Humans of Harker: Approaching the end zone

Ryan Jeffers builds momentum through football and exercising


Jonathan Xue

“I like the simplicity with weightlifting. If I go to the gym for a week, I’m going to get a certain amount of results. I stay consistent, keep building up. It’s very predictable. I like to go in and destress while also making progress,” Ryan Jeffers (12) said.

The air stands still with anticipation. All eyes are focused on a lone football, sailing towards the golden-yellow goal posts. A second passes. Two. Three. And then the crowd bursts into celebration. Triumphant shouts thunder through the field, the team’s roars echoing across the bleachers. It’s cold, it’s dark, it’s 11 p.m. at night. But all of that pales in comparison to the magnitude of the occasion — the upper school varsity football team just won its 2021 season opener, by that one field goal no less. Ryan Jeffers (12) recalls this moment excitedly, a defining moment of his first year on the football team and what inspired his deep love for the sport. 
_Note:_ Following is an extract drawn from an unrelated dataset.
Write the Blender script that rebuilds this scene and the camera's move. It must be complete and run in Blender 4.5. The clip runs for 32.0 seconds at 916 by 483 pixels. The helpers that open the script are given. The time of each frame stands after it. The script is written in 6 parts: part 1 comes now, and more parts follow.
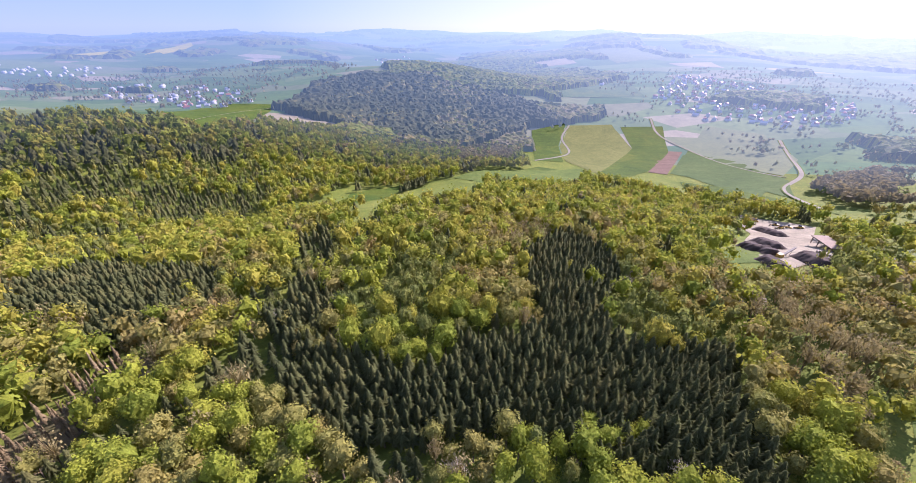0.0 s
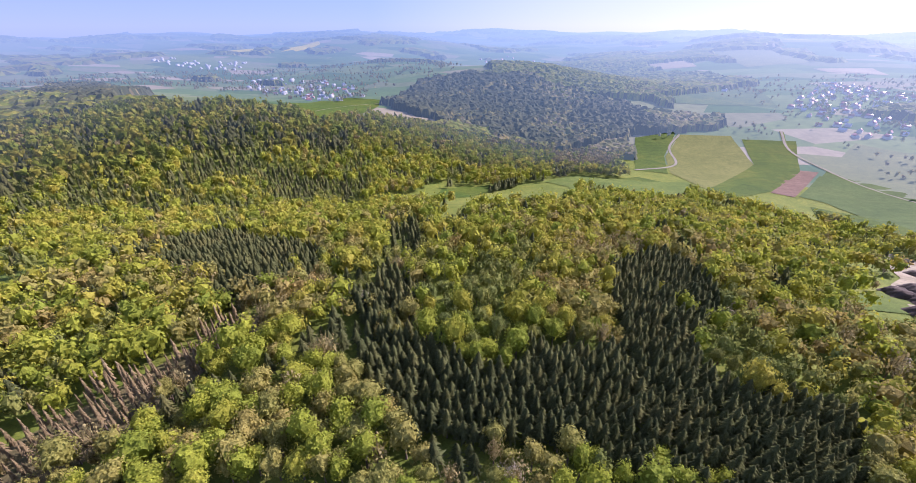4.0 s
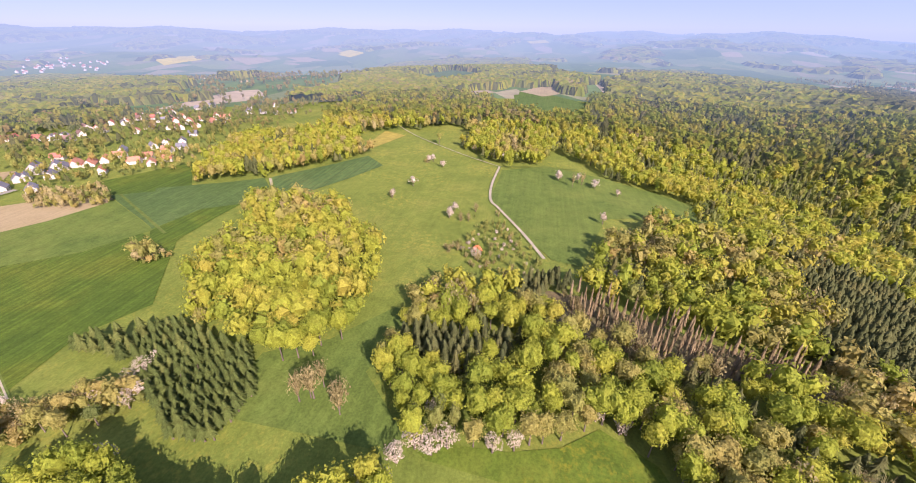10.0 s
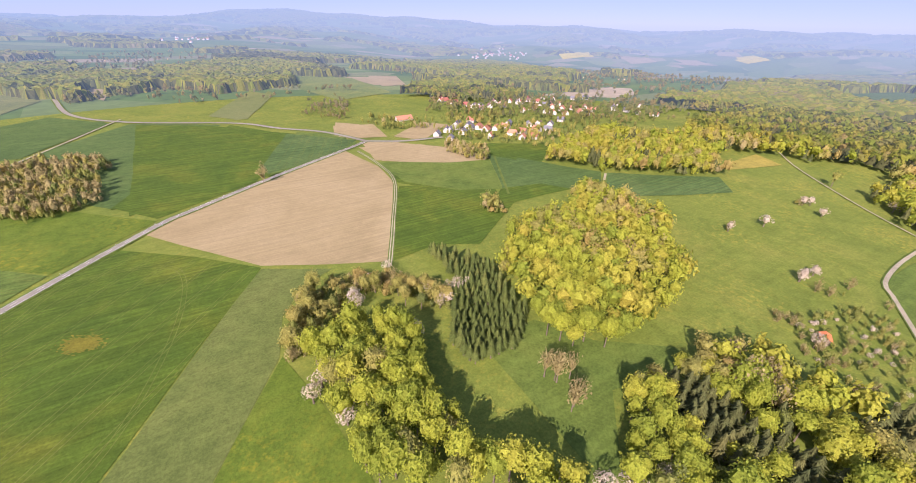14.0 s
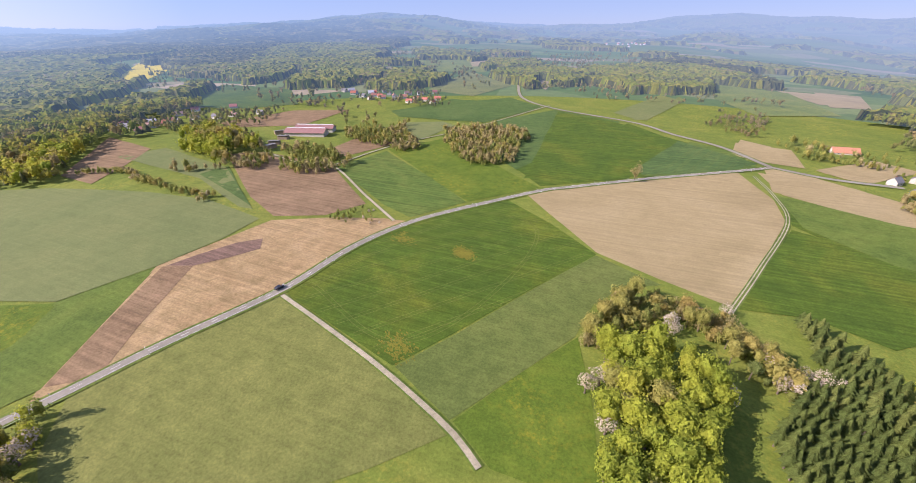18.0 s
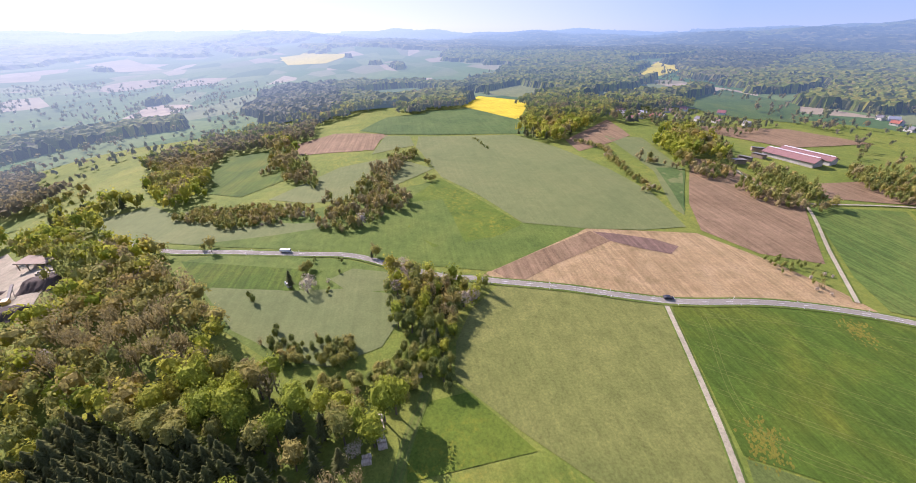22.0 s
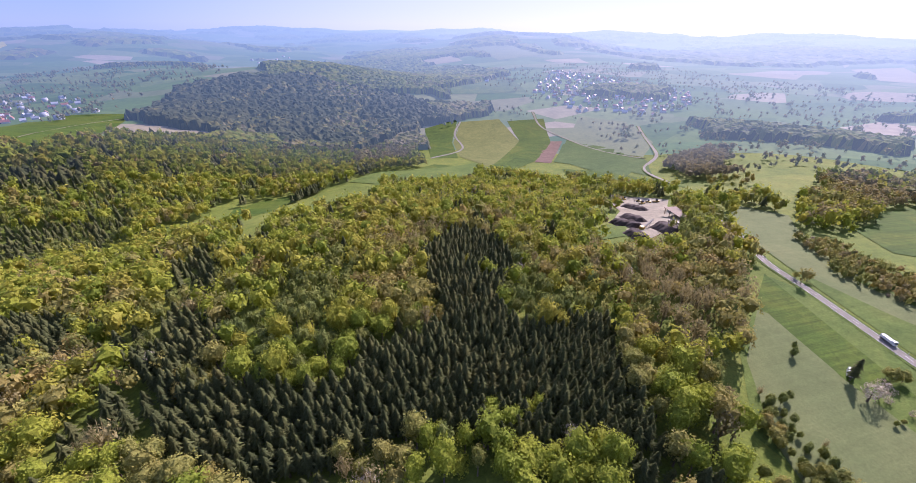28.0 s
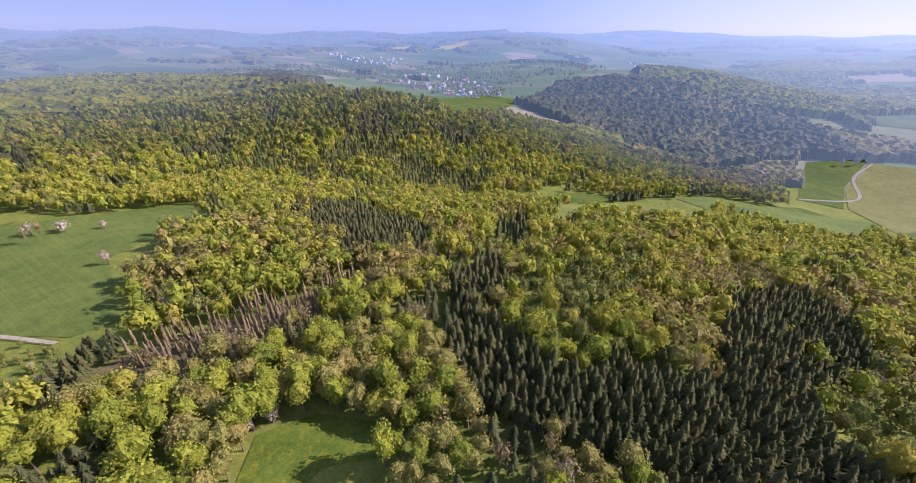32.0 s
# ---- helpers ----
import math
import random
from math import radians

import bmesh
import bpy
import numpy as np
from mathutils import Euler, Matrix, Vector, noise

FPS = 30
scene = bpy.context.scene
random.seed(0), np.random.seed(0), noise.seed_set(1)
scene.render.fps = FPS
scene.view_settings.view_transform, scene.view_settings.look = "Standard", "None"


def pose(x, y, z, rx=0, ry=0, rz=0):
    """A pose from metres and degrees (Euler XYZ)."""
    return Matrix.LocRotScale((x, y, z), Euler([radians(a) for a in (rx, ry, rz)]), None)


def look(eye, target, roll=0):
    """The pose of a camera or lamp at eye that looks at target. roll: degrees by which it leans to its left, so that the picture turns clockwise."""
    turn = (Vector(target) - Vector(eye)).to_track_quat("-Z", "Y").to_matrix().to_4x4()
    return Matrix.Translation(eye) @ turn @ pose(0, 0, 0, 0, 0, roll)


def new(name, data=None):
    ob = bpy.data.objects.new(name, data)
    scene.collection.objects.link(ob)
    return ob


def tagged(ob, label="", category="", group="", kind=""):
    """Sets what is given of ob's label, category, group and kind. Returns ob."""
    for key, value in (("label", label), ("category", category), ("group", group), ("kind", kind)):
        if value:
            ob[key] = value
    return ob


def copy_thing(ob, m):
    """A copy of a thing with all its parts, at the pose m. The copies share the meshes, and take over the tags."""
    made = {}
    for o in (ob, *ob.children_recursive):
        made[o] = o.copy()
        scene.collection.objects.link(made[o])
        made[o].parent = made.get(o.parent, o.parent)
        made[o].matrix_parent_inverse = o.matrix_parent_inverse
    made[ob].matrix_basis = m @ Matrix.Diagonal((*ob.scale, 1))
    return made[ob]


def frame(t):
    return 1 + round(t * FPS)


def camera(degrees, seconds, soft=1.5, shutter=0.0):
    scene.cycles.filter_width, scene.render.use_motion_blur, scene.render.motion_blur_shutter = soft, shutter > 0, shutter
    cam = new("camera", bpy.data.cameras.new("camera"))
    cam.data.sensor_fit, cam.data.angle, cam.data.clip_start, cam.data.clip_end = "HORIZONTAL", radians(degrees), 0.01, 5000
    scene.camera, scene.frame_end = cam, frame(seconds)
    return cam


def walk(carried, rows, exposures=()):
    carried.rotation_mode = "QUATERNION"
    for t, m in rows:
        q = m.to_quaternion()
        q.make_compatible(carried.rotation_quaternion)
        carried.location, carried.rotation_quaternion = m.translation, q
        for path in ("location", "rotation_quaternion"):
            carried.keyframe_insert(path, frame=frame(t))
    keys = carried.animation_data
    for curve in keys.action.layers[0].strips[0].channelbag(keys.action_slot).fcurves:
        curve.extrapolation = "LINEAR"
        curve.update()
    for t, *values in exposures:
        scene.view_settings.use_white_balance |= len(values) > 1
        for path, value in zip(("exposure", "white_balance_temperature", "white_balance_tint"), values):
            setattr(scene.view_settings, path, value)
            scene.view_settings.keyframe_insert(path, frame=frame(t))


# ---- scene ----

“I felt really ecstatic because that was my first game playing, and it’s a new feeling to win,” Ryan said. “You win in other sports and other instances in life, but that was a new feeling because of how physically demanding football was. I was mentally relieved, but also physically relieved.”

Ryan has been playing sports since the age of six, but football was a new experience for him. From the intimate physicality of it to the reliance on well-planned strategy and flawless execution, every aspect of the game appealed to him. But nothing matched the community that Harker football offered. The camaraderie fostered by lengthy practices and late-night games has easily become his favorite part of the sport.

Through a communal love for football, Ryan has forged bonds with many of the other team members. During games, the team works as a cohesive unit, each attuned to their teammates’ movements in search for a potential play. These connections transcend the sport, blossoming into close friendships off the field. Ryan cherishes these relationships, having made friends across all grades. 

Yet, Ryan has also faced challenges within his football years. After his second game on the team, he injured himself, resulting in him being unable to play for the remainder of the season. Younger brother Liam Jeffers (10) admired Ryan’s tenacious spirit in the face of this setback.

“Doing what you love and then not being able to do that — that sucks,” Liam said. “[Ryan] was really hurt about that, but even in injuries, he looks forward and talks about what he will be able to do once he’s back.”

During recovery, Ryan took a course in kinesiology, using the extra time on his hands to learn more about the inner workings of the human body. The insight gained from this course helped him in not only football, but also workouts, which he started during his sophomore year.

“The gym was a nice place to let stress out because I could be me and be quiet and focus,” Ryan said. “I realized it’s something I should do more often, get in the routine of, because it helped me [feel better] everyday.”

While lifting in the weight room, Ryan met Abhi Namala (12), who became one of his closest friends. During their off seasons, they would frequently work out together, motivating each other through difficult exercises. Abhi commended Ryan on his ability to stay focused on the pursuits that matter most to him.

“I would say [Ryan] is very outgoing and chill,” Abhi said. “Chill is the number one thing because he doesn’t overthink a lot of things that people find problems with: grades, friends, relationships. He doesn’t care about any of that; whatever happens, happens. It is what it is.”

For Ryan, that nonchalant attitude allowed him to spend more time on his interests. Upper school mathematics teacher Caren Furtado, who taught him in his junior year, noticed his dedication, both in her class and in his love for sports.

“He’s very determined: if he wants to do something and he puts his mind to it, there is no stopping him, and you can see that with his commitment to football,” Furtado said. “Some time second semester he decided that that’s something he really enjoyed and wanted to be good at, so he would go and work out two hours every day, and there was nothing coming in the way between him and that commitment.”

Working tirelessly in pursuit of self-improvement, Ryan consistently trains, lifting weights almost every day. To him, there is a tranquility in the movement, a calm in the act of focusing entirely on a single task. At the gym, he can destress, completely centered in the rhythmic motions of exercise. And his effort shows.

“I like the simplicity with weightlifting,” Ryan said. “If I go to the gym for a week, I’m going to get a certain amount of results. I stay consistent, keep building up. It’s very predictable. I like to go in and destress while also making progress.”

Seeing the tangible results of all his hours spent working out further motivates Ryan. Through consistently doing what he loves and reaping the rewards, Ryan observes a beautiful simplicity to his routine. Looking towards the future, he hopes to maintain this lifestyle, steadily improving through diligence and dedication. 

“I have some goals for a couple years down the road that’d be nice to break, and then if I did that, I’d be pretty happy,” Ryan said. “Right now I’m on a constant pace. I’m happy I can keep following it.”